We notice that an animal does something three times in a row. We recognise this isn’t a co-incidence but something we can use, and the fourth time we are waiting with a spear. We recognize that a certain plant grows better every single time if it is in full sun and we then deliberately plant it in the sun and it grows well.

Then a clever casino owner comes along and offers us something that appears to be a pattern (a coin that lands three heads) and our pattern recognition circuit says “I’m on to something here, it will land on heads again” or alternatively “this is too far from the average, it will probably come back to the average soon”.

In both cases, our judgement is correct if there is a pattern behind things, if this pattern happened for a reason. But if it is pure chance, we are calculating on the basis of nothing and we are suckered.
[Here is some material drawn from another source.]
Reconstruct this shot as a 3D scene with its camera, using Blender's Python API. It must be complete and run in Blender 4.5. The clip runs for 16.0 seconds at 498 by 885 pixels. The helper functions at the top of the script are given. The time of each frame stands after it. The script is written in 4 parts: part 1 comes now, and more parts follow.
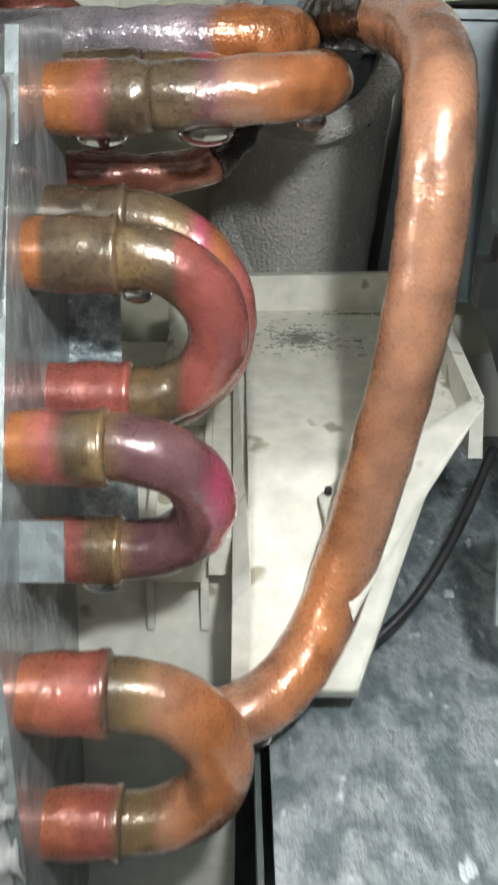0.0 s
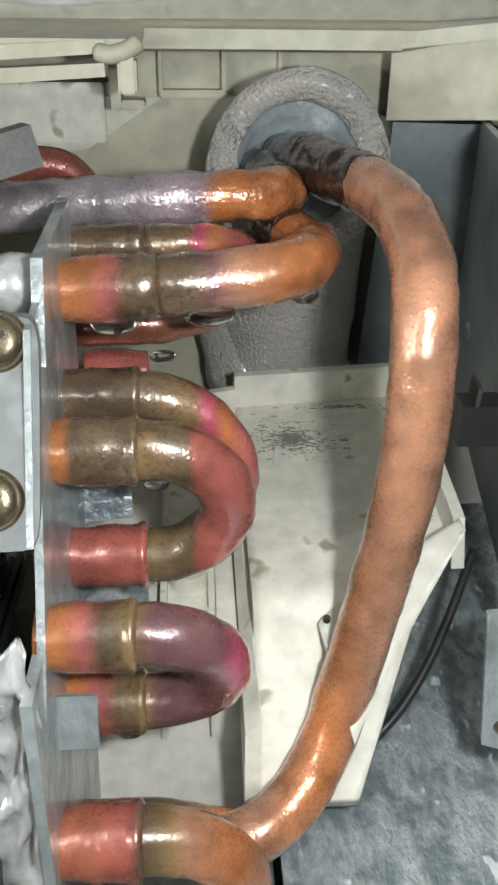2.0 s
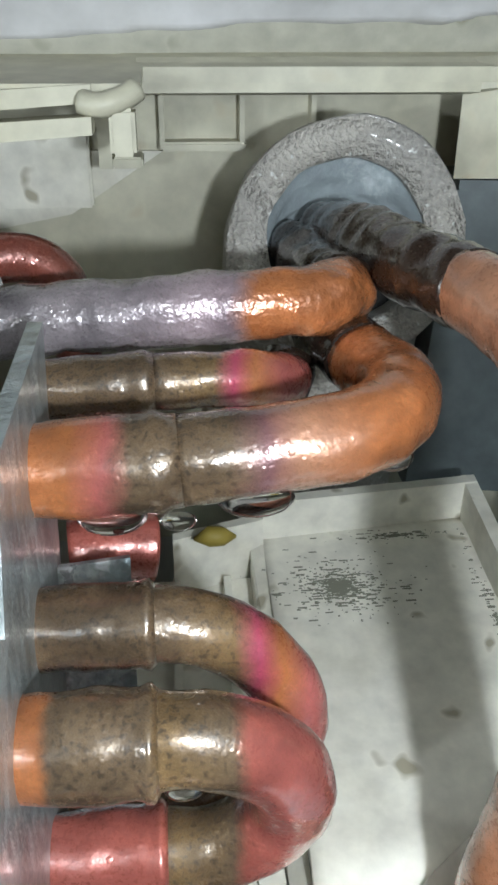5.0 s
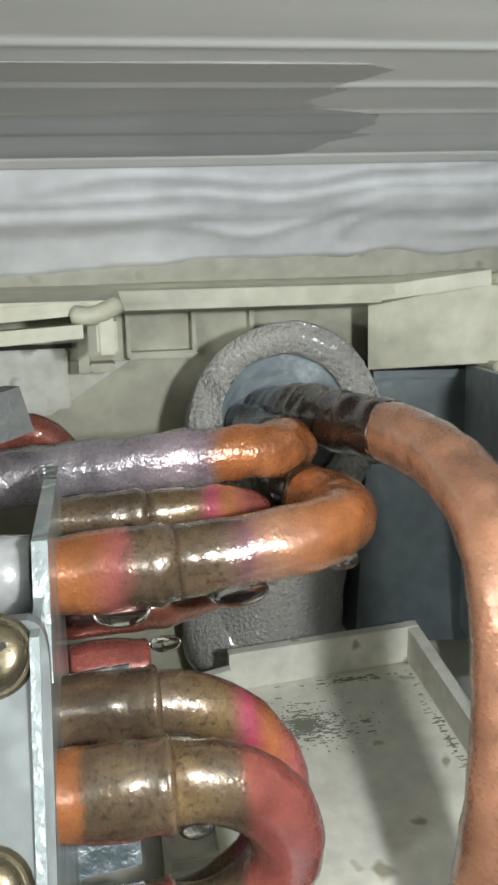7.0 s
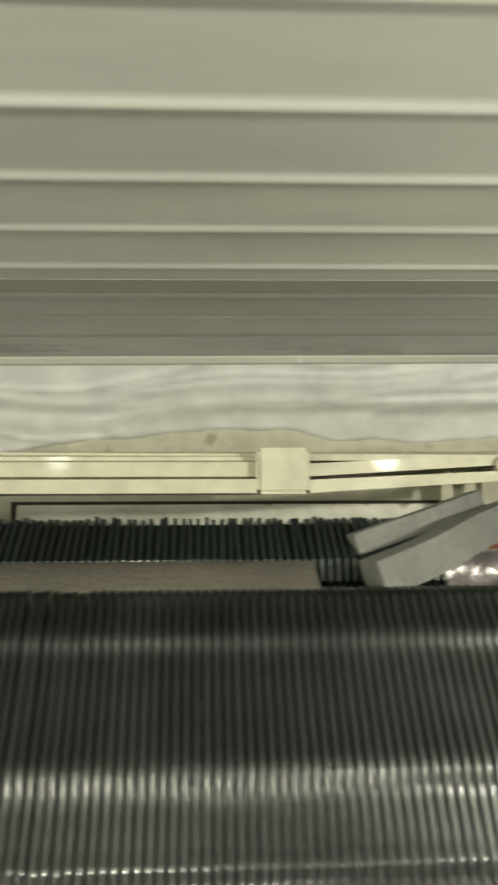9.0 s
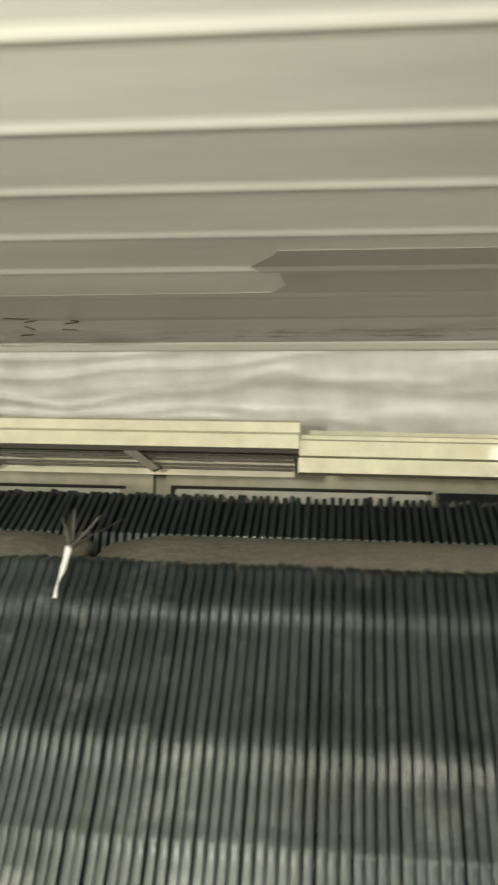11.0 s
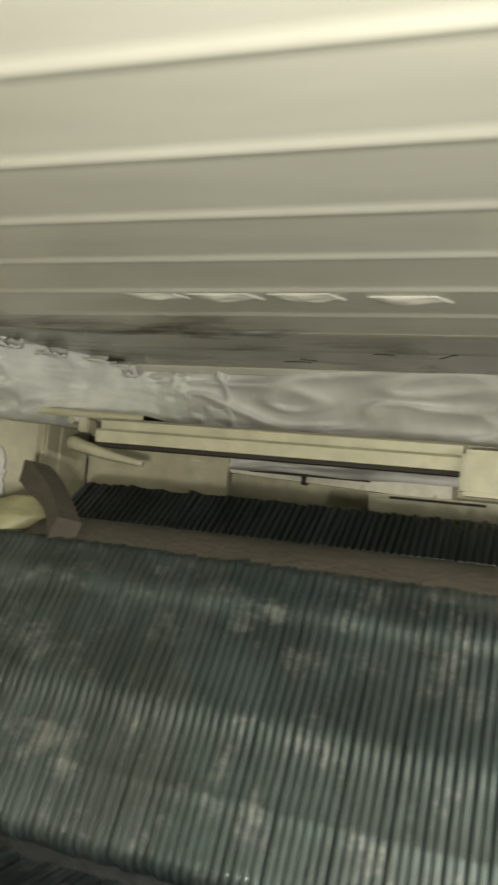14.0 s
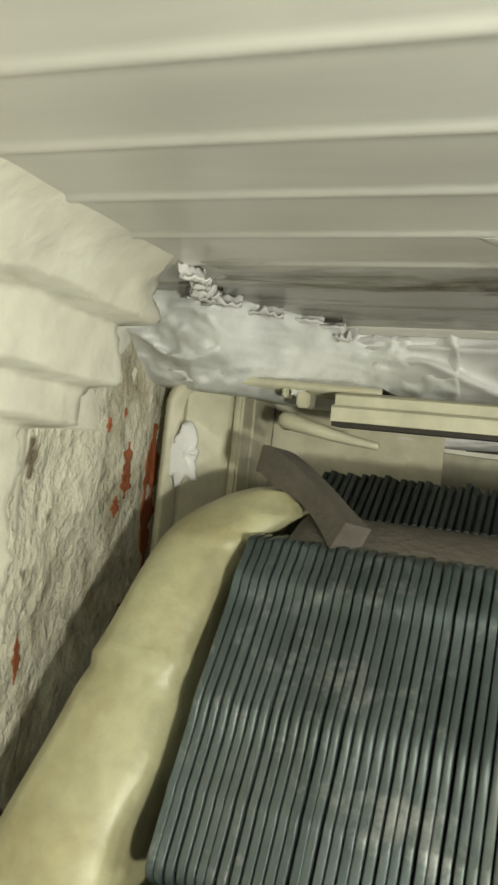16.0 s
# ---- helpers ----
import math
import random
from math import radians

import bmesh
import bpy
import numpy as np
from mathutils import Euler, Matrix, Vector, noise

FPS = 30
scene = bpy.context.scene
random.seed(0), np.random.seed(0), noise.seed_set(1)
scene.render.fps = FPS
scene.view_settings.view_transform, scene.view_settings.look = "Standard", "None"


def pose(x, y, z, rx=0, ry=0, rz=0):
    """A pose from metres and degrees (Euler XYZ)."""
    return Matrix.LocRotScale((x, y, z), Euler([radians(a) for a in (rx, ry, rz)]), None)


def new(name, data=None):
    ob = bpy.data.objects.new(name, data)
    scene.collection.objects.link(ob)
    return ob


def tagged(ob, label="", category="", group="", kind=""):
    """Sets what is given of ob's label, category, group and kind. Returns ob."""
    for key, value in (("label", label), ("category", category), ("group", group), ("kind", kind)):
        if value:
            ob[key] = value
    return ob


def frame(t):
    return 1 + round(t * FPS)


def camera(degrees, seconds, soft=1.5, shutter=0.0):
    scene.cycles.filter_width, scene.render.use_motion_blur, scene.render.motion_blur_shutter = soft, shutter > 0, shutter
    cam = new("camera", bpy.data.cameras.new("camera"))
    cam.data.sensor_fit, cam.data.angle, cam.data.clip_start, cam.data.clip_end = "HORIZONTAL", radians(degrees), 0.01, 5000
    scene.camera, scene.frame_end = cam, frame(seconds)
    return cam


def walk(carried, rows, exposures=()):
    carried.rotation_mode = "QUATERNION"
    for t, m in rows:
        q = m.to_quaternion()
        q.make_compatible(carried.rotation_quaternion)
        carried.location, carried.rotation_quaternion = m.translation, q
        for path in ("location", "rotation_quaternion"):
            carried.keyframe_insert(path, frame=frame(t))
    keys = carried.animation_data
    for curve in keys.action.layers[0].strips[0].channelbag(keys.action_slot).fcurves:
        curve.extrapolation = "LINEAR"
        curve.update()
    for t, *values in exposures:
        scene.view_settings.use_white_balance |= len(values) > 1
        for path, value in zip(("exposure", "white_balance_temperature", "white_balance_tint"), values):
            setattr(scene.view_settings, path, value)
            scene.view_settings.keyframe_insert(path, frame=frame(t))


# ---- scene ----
cam = camera(33.38, 16.0, 2.6, 0.30)

PATH = [
    (0.0, pose(0.0007, -0.0071, 0.0069, 63.25, -1.25, -0.98)),
    (0.5, pose(-0.0030, 0.0082, 0.0172, 62.86, -1.62, -2.71)),
    (1.0, pose(-0.0018, 0.0002, 0.0302, 62.21, -0.94, -2.98)),
    (1.5, pose(-0.0044, -0.0036, 0.0357, 61.60, -0.63, -3.23)),
    (2.0, pose(-0.0048, -0.0038, 0.0354, 61.25, -0.67, -3.67)),
    (2.5, pose(-0.0046, -0.0033, 0.0356, 60.79, -0.72, -4.11)),
    (3.0, pose(-0.0069, 0.0048, 0.0317, 60.07, -0.98, -4.51)),
    (3.5, pose(-0.0136, 0.0307, 0.0328, 59.02, -0.82, -5.25)),
    (4.0, pose(-0.0057, 0.0430, 0.0355, 59.67, 0.08, -3.62)),
    (6.5, pose(-0.0169, 0.0308, 0.0344, 72.92, 0.72, -9.31)),
    (7.0, pose(-0.0170, 0.0183, 0.0307, 78.57, 1.50, -10.24)),
    (7.5, pose(-0.0205, -0.0014, 0.0248, 84.17, 1.25, -10.75)),
    (8.0, pose(-0.0328, -0.0117, 0.0173, 90.65, 1.65, -10.41)),
    (8.5, pose(-0.0619, -0.0153, 0.0176, 93.09, 0.59, -6.57)),
    (9.0, pose(-0.0847, -0.0192, 0.0162, 94.41, 0.28, -3.37)),
    (9.5, pose(-0.1219, -0.0206, 0.0184, 94.59, 0.41, 1.27)),
    (12.0, pose(-0.2650, -0.0093, 0.0078, 94.65, -3.32, 9.39)),
    (12.5, pose(-0.3069, -0.0097, 0.0114, 93.70, -4.29, 12.35)),
    (13.0, pose(-0.3445, -0.0116, 0.0132, 93.56, -4.53, 14.23)),
    (13.5, pose(-0.3770, -0.0148, 0.0168, 93.55, -5.25, 17.54)),
    (14.0, pose(-0.4052, -0.0218, 0.0155, 93.40, -5.63, 20.11)),
    (14.5, pose(-0.4339, -0.0223, 0.0154, 93.02, -5.64, 20.69)),
    (15.0, pose(-0.4455, -0.0106, 0.0158, 91.91, -6.08, 20.68)),
    (15.5, pose(-0.4490, -0.0104, 0.0170, 91.02, -6.04, 21.09)),
    (16.0, pose(-0.4575, -0.0096, 0.0173, 90.13, -5.96, 21.08)),
]
walk(cam, PATH, [(0.0, 0.15, 6000, 7), (2.5, 0.1, 6050, 8), (3.4, 0.33, 5900, 6), (4.0, 0.27, 5650, 6), (7.0, 0.15, 5950, 5), (8.0, -0.15, 6800, 1), (8.5, 0.0, 7300, -5), (9.0, 0.25, 7400, -2), (9.7, 0.4, 7400, -2), (12.0, 0.3, 7100, 10), (13.0, 0.1, 6800, 12), (14.0, -0.2, 7300, 4), (14.7, 0.0, 7350, 1), (15.2, 0.25, 7200, 2), (16.0, 0.43, 7000, 2)])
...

I was just pointing out, hopefully humorously, that even in flipping a coin the possibilities aren’t necessarily 50/50. I’ve heard of folks landing coins on edge. No empirical evidence about the passing parakeet. I know the numbers in roulette are much, much more likely to turn up something that is neither red nor black than a coin not being heads or tails, but the possibilities exist. :cool:

The real answer to give to someone perplexed by the Gambler’s Fallacy is this – You may say that the probability, having gotten nine Heads in a row (HHHHHHHH) of getting a tenth Head would be 1 in 2 to the tenth. But what’s the alternative? Ignoring the possibilities of landing on its edge (despite the above post, and an old Batman story I read with Two-Face) or of a passing parrakeet, the only other possibility is nine heads followed by tails, for which thwe probability is – 1 in 2 to the tenth. In other words, the probabilities for the two outcomes are equal. All the “hard work” has already been done by getting the nine heads in a row. And has also been already pointed out, the odds for any other particular combination are just as low. It’s just that most of the other possibilities are unmemorable (aside fropm, a veryu few like nine Tails).